When the mostly white-owned farm invasions started in 2000, most
of the reports were about the owners and their families who had
lost everything they had toiled for. It was the easiest item to
make. After all: they were articulate and spoke English; very convenient.
But round the back of the invaded farms was the real story.
The people who
were really targeted during the invasions were the tens of thousands
of farm hands, who did not speak English but posed a serious and
proven electoral risk to Robert Mugabe and his ruling ZANU-PF party.
Labourers
In
2000, president and party had done a most unusual thing: they had
lost a poll, in this case a Constitutional Referendum. Repetition
of this had to be prevented and so they set about removing the very
people who were likely to vote for the opposition. Farm labourers
went first. This was never about hitting the white people - it was
about winning elections, which president and party duly did, in
2002 and 2005 respectively.
Operation
"Murambatsvina" (Clean Out Trash), in which makeshift urban
residential areas were razed to the ground, is another attempt to
get rid of an opposition voting base, this time urban.
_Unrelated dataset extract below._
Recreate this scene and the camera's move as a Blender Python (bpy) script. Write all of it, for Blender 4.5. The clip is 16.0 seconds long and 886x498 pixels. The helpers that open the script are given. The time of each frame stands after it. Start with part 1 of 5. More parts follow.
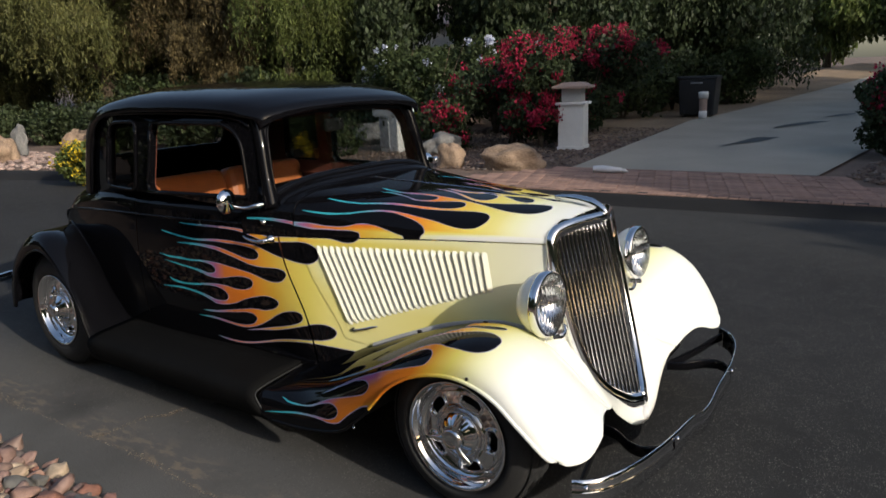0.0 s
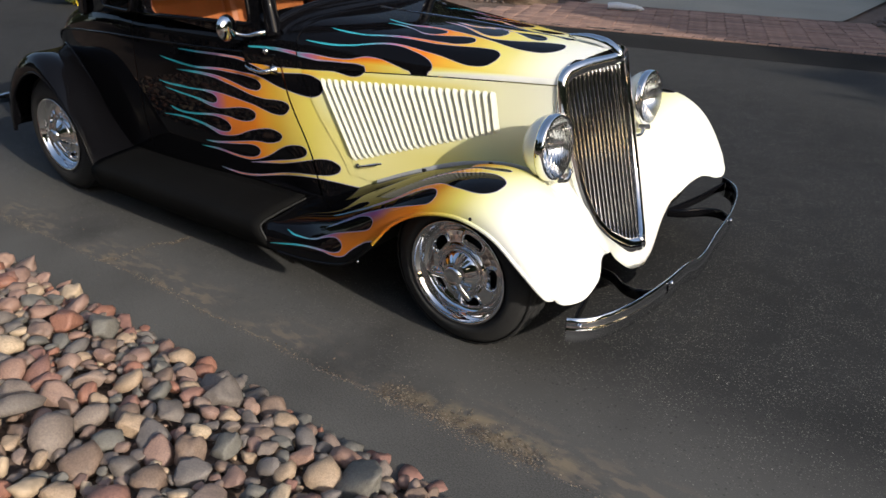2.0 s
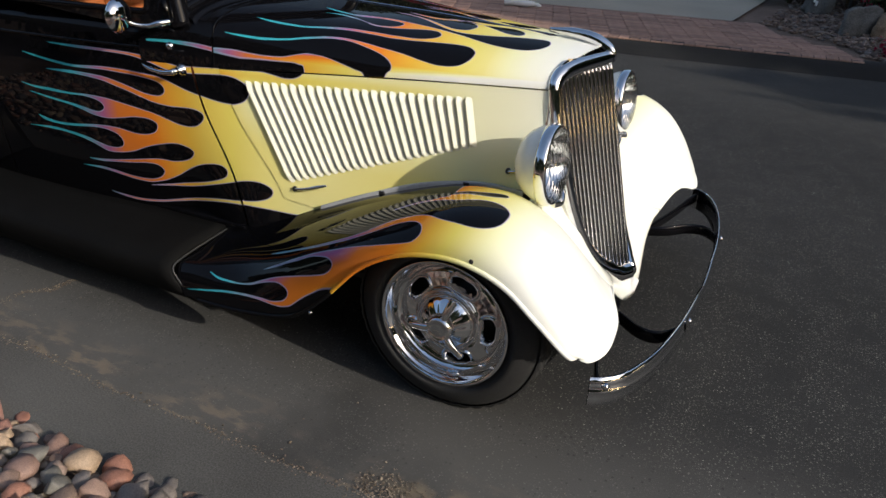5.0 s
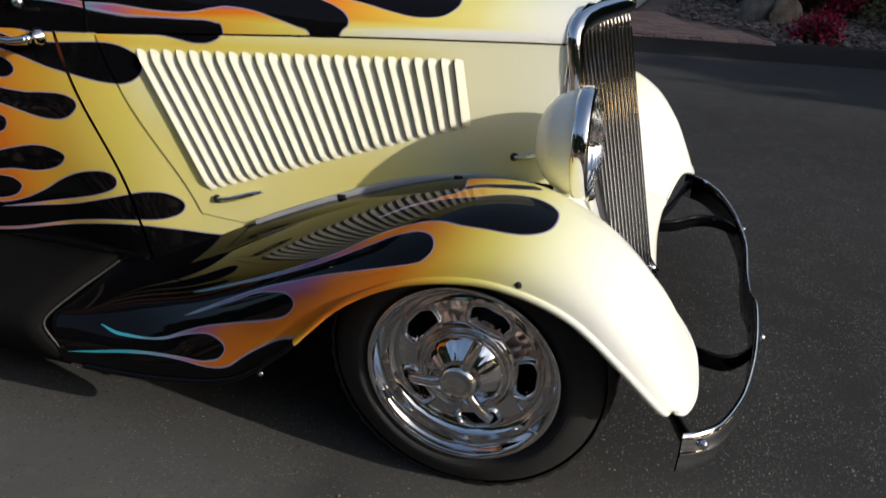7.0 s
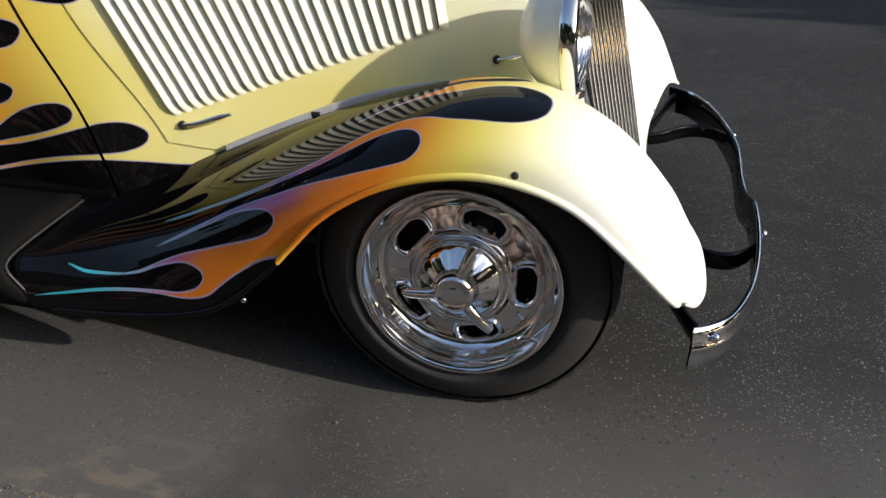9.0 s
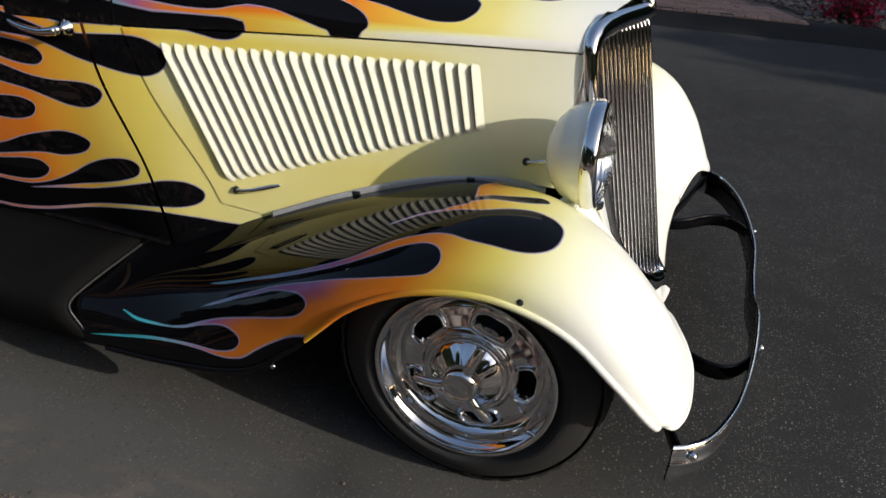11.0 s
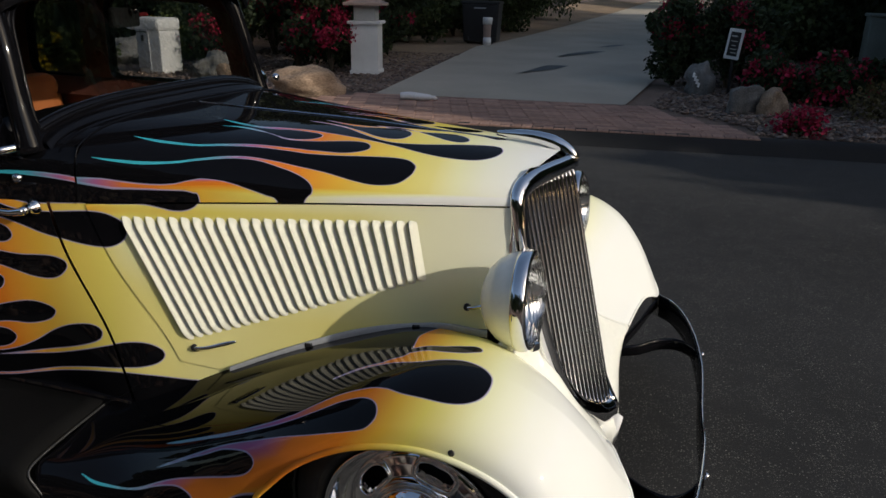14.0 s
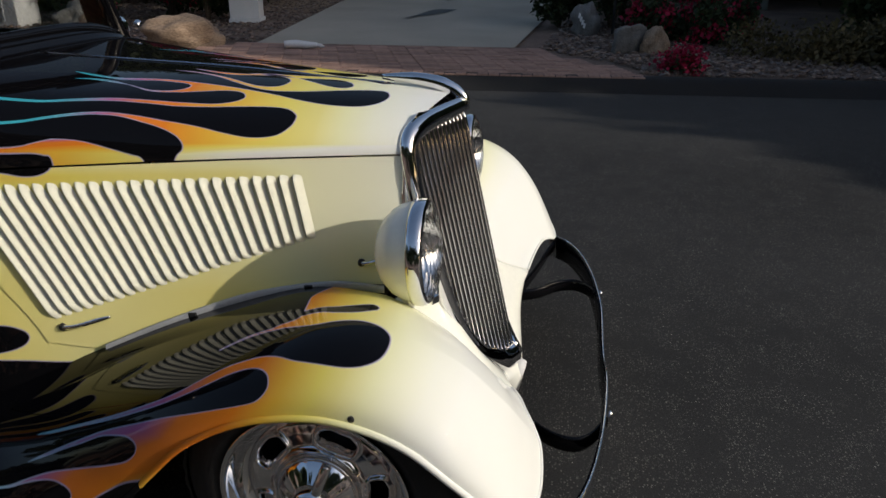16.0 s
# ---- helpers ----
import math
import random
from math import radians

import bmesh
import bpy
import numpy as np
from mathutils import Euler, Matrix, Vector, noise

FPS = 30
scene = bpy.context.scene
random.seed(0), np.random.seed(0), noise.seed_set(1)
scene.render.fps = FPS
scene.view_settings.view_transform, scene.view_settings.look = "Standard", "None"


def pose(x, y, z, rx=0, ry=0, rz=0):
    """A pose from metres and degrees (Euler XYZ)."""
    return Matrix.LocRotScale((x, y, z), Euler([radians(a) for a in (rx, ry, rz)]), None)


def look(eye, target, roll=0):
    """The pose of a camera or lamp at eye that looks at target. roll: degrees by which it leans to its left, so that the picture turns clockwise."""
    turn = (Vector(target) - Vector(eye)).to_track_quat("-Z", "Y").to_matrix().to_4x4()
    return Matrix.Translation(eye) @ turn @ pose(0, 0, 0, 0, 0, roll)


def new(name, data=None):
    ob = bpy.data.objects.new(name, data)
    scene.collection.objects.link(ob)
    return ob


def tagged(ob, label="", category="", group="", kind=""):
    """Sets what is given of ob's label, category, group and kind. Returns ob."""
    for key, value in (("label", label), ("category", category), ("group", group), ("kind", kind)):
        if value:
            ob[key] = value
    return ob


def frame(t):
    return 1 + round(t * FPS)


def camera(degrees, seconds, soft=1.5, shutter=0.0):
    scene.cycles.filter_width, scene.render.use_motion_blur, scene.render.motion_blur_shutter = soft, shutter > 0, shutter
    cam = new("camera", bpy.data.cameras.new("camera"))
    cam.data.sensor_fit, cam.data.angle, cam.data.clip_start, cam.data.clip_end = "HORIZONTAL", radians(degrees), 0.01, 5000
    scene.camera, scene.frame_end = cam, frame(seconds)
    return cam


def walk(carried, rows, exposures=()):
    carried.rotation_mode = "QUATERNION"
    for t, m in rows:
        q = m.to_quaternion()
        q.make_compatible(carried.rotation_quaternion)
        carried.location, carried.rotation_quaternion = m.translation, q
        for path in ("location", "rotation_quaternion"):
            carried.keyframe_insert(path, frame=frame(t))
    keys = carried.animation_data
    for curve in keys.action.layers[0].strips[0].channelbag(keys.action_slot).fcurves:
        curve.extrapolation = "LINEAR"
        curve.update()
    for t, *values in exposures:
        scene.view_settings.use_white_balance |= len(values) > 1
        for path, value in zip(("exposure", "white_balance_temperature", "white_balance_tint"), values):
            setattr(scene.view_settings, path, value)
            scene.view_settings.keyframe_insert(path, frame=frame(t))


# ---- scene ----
from collections import defaultdict

# The car's axes are the world's: x ahead of the front axle, y to its left, z up; metres.
cam = camera(62.1, 16.0, shutter=0.3)
PATH = [
    (0, (1.431, -2.877, 1.618), (0.288, -1.304, 1.15), -2.1),
    (0.5, (1.441, -2.883, 1.618), (0.31, -1.347, 1.017), -3.1),
    (1, (1.441, -2.885, 1.622), (0.322, -1.415, 0.856), -2.6),
    (1.5, (1.441, -2.893, 1.622), (0.339, -1.449, 0.786), -1.2),
    (2, (1.413, -2.885, 1.622), (0.35, -1.436, 0.743), -0.1),
    (2.5, (1.333, -2.846, 1.606), (0.361, -1.358, 0.69), 1.5),
    (3, (1.184, -2.736, 1.552), (0.199, -1.243, 0.657), 1.6),
    (3.5, (1.007, -2.652, 1.53), (0.058, -1.116, 0.67), 1.4),
    (3.7, (0.987, -2.64, 1.514), (0.057, -1.086, 0.665), 1.0),
    (5.8, (0.613, -2.479, 1.498), (-0.074, -0.822, 0.614), 2.3),
    (6, (0.554, -2.404, 1.431), (-0.131, -0.726, 0.585), 1.6),
    (6.5, (0.415, -2.207, 1.336), (-0.272, -0.506, 0.539), 1.0),
    (7, (0.31, -2.141, 1.223), (-0.187, -0.399, 0.377), 2.5),
    (7.5, (0.245, -2.133, 1.101), (-0.206, -0.405, 0.201), 1.5),
    (8, (0.246, -2.115, 1.068), (-0.17, -0.401, 0.124), 0.1),
    (8.2, (0.254, -2.111, 1.061), (-0.167, -0.395, 0.124), -0.4),
    (10.3, (0.304, -2.113, 1.215), (-0.169, -0.421, 0.259), 1.6),
    (10.5, (0.313, -2.119, 1.251), (-0.177, -0.431, 0.295), 3.1),
    (11, (0.327, -2.134, 1.341), (-0.2, -0.454, 0.393), 4.1),
    (11.5, (0.372, -2.125, 1.408), (-0.23, -0.431, 0.532), 2.5),
    (12, (0.402, -2.113, 1.433), (-0.233, -0.388, 0.644), 1.7),
    (12.5, (0.423, -2.115, 1.462), (-0.261, -0.372, 0.758), 0.4),
    (13, (0.462, -2.148, 1.465), (-0.113, -0.354, 0.794), 1.4),
    (13.5, (0.466, -2.165, 1.463), (-0.093, -0.362, 0.803), 1.0),
    (14, (0.466, -2.157, 1.465), (-0.095, -0.353, 0.806), 1.0),
    (14.5, (0.478, -2.164, 1.455), (-0.074, -0.374, 0.755), 0.7),
    (15, (0.519, -2.165, 1.446), (0.032, -0.368, 0.714), 0.2),
    (15.5, (0.535, -2.14, 1.432), (0.162, -0.347, 0.627), -0.0),
    (16, (0.463, -2.064, 1.435), (0.177, -0.245, 0.654), 0.6),
]
walk(cam, [(t, look(eye, target, roll)) for t, eye, target, roll in PATH], exposures=[(0, 0.16), (1, 0.16), (2, 0.42), (3.5, 0.42), (6.4, 0.06), (7, 0.08), (8, 0.52), (10.4, 0.48), (11, 0.12), (12.5, -0.22), (15, -0.29), (16, -0.26)])

# ---- world and light ----
SUN = Vector((0.885, -0.165, 0.405)).normalized()
world = bpy.data.worlds.new("sky")
scene.world = world
world.use_nodes = True
wt = world.node_tree
sky = wt.nodes.new("ShaderNodeTexSky")
sky.sky_type, sky.sun_disc = "NISHITA", False
sky.dust_density, sky.ozone_density = 2.0, 0.8
sky.sun_elevation = math.asin(SUN.z)
sky.sun_rotation = math.atan2(SUN.x, SUN.y)
wt.links.new(sky.outputs[0], wt.nodes["Background"].inputs[0])
wt.nodes["Background"].inputs[1].default_value = 0.15
sun = new("sun", bpy.data.lights.new("sun", "SUN"))
sun.data.energy, sun.data.angle, sun.data.color = 3.2, radians(0.6), (1.0, 0.92, 0.81)
sun.matrix_world = look(SUN * 60, (0, 0, 0))
scene.view_settings.exposure = 0.0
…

It will probably
work again.
The link with
race was tangential at best but it became the focus of reporting
because the Western media homed in on the (largely irrelevant) white
farmers, giving the Mugabe government the perfect race card they
wanted. And boy, have they used it. And boy, have the newsmakers
everywhere fallen for the ruse.
Add to that
the deeply acrimonious personal relationships between Robert Mugabe
on the one hand and British Prime Minister Tony Blair and his then
minister for Africa, former anti-apartheid activist Peter Hain,
on the other - and you can see where this story is heading.
Fantasies
The
situation in Zimbabwe is bad enough to also have to deal with the
fantasies of commissioning editors and their strung-along stringers.
The story is not black and white - it is not even about black and
white. Sure, the British political establishment (Labour or Tory)
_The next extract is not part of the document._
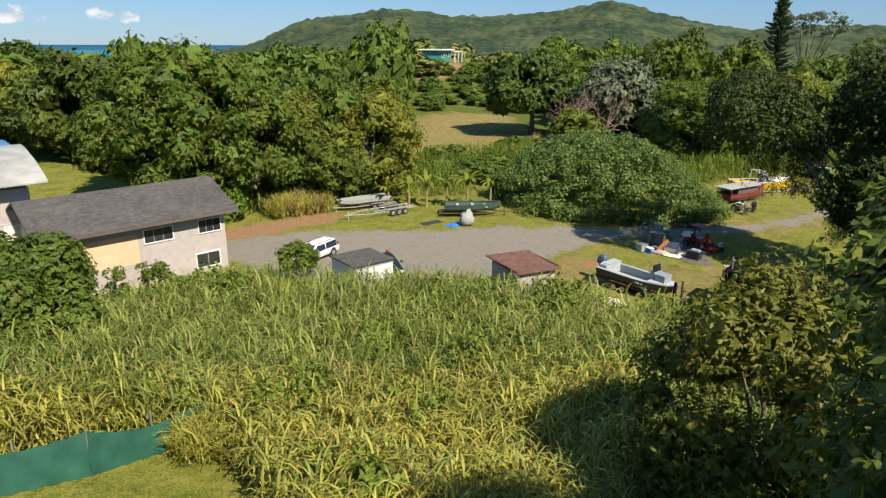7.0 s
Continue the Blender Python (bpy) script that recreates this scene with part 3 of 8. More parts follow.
rng = np.random.default_rng(11)
far = []
for x, y in scatter(rng, 560, -330, 420, 160, 420, lambda x, y: abs(x) < y * 0.95 + 60 and not (90 < x < 116 and 110 < y < 145) and not (6 < x < 30 and 160 < y < 205) and math.hypot(x - 143, y - 182) > 17 and not (38.3 < math.degrees(math.atan2(x - 17, y - 38)) < 44 and y < 200) and clear_of_roofs(x, y), 7.5):
    far.append((x, y, rng.uniform(4, 7.5), rng.uniform(4, 9)))
woods("far_woods", "dense green woods beyond the houses", [f for i, f in enumerate(far) if i % 3], M["far_leaf"], 3, 260, 0.24)
woods("far_woods", "yellow-green trees among the woods beyond the houses", far[::3], M["far_pale"], 13, 260, 0.24)
far = []
for x, y in scatter(rng, 640, -700, 1000, 420, 1190, lambda x, y: abs(x) < y * 1.0, 12):
    far.append((x, y, rng.uniform(6, 12), rng.uniform(5, 9)))
woods("far_woods", "dense green woods reaching down to the shore", [f for i, f in enumerate(far) if i % 3], M["far_leaf"], 4, 96, 0.42)
woods("far_woods", "yellow-green trees near the shore", far[::3], M["far_pale"], 14, 96, 0.42)

# ---- trees of the neighbourhood ----
def tree_at(x, y, **kw):
    return make_tree(at=(x, y, gz(x, y)), **kw)


BROAD = "broad-leaved green tree with a dense rounded crown"
kinds = [
    tree_at(40, 112, label="dark green mango tree with a dense domed crown", leafmat=M["leaf_dark"], seed=21, height=11, rx=6.2, ry=6.2, clumps=130, per=46, size=0.38, tri=True, trunk=0.35, lobe=0.27, low=0.0, under=0.85, aspect=0.62),
    tree_at(52, 118, label=BROAD, leafmat=M["leaf_mid"], seed=22, height=10, rx=4.9, ry=4.9, clumps=115, per=46, size=0.32, tri=True, trunk=0.28, lobe=0.28, low=0.0, under=0.85, aspect=0.62),
    tree_at(64, 122, label="yellow-green tree with a loose feathery crown", leafmat=M["leaf_light"], seed=23, height=10.5, rx=4.5, ry=4.5, clumps=110, per=46, size=0.36, tri=True, trunk=0.25, lobe=0.28, low=0.0, droop=1.4, under=0.85, aspect=0.4, shaggy=0.34),
    tree_at(34, 126, label=BROAD, leafmat=M["leaf_mid"], seed=24, height=8.0, rx=4.1, ry=4.1, clumps=95, per=40, size=0.30, tri=True, trunk=0.22, clump_r=0.22, low=0.0, under=0.85, aspect=0.75, hollow=0.65),
]
kinds.append(tree_at(126, 60, label=BROAD, leafmat=M["leaf_mid"], seed=25, height=10, rx=4.9, ry=4.9, clumps=130, per=80, size=0.24, tri=True, trunk=0.28, lobe=0.25, low=0.0, under=0.85, aspect=0.6, shaggy=0.3, core=0.68))
kinds.append(tree_at(124, 50, label="yellow-green tree with a loose feathery crown", leafmat=M["leaf_light"], seed=26, height=10.5, rx=4.5, ry=4.5, clumps=130, per=80, size=0.22, tri=True, trunk=0.25, lobe=0.24, low=0.0, droop=1.0, under=0.85, aspect=0.55, shaggy=0.36, core=0.66))
for k in kinds:
    k["group"] = "trees behind the houses"


def grove(spots, seed, lo=0.8, hi=1.25):
    rng = np.random.default_rng(seed)
    for x, y, which in spots:
        s = rng.uniform(lo, hi)
        c = copy_thing(kinds[which], pose(x, y, gz(x, y) - 0.2, 0, 0, rng.uniform(0, 360)))
        c.scale = (s * rng.uniform(0.9, 1.15), s * rng.uniform(0.9, 1.15), s)


rng = np.random.default_rng(5)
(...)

is not going to change its opinion about Zimbabwe and neither will
ZANU-PF change its views about Britain.
Their mutual
mud-slinging is set to continue. Newsmakers should never have been
drawn into this debilitating polarisation but they have an escape
route: reporting the facts. Rukuni has some badly needed advice:
"If you report
something and your story turns out to be false - and this has happened
on many occasions - you are arming the government and reinforcing
their idea that you tell lies about them. You also make the situation
worse for those who fight for change in Zimbabwe."
And the remedy?
"Simple,"says Rukuni. "Use the same principles that you use at home.
Fact check. Find out what is fact and what is opinion. For instance,
you have these reports like the one released by the International
Crisis Group, which said that Mugabe had five months to leave office.
That is not fact reporting, that's wishful thinking."